Applicable commodity infrastructures for Apache Hadoop have advanced greatly in the last number of years. In this talk we'll discuss the lessons learned and outcomes from the work HP has done to optimally design and configure infrastructure for both MapReduce and HBase. This talk also serves as a crash course in infrastructure design for anyone working on Scale Out Architectures.
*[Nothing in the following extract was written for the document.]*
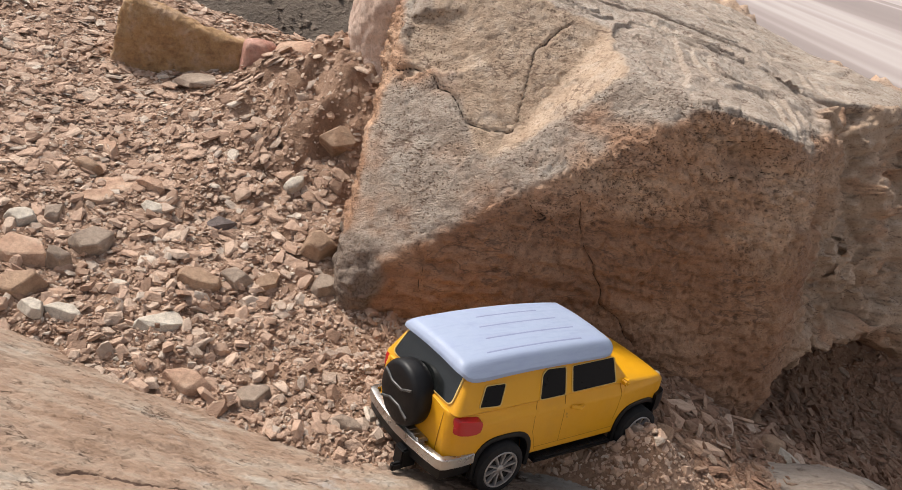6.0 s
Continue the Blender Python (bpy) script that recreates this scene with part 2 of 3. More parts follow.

Apache Hadoop is clearly one of the fastest growing big data platforms to store and analyze arbitrarily structured data in search of business insights. However, applicable commodity infrastructures have advanced greatly in the last number of years and there is not a lot of information to assist the community in optimally designing and configuring Hadoop Infrastructure based on specific requirements. In addition, of the information that is available, a lot of it is erroneous and needs to be debunked. For example, how many disks and controllers should you use? Should you buy processors with 4 or 6 cores? Do you need a 1GbE or 10GbE Network? Should you use SATA or MDL SAS? What type of processors should you use? Small or Large Form Factor Disks? How much memory do you need ? How do you characterize your Hadoop workloads to figure out whether your are I/O, CPU, Network or Memory bound? Once you've done all of this, how can you make infrastructure design trade-offs to get your cost as low as possible?
In this talk we'll discuss the lessons learned and outcomes from the work HP has done to optimally design and configure infrastructure for both MapReduce and HBase. This talk also serves as a crash course in infrastructure design for anyone working on Scale Out Architectures. No in-depth knowledge of hardware is required.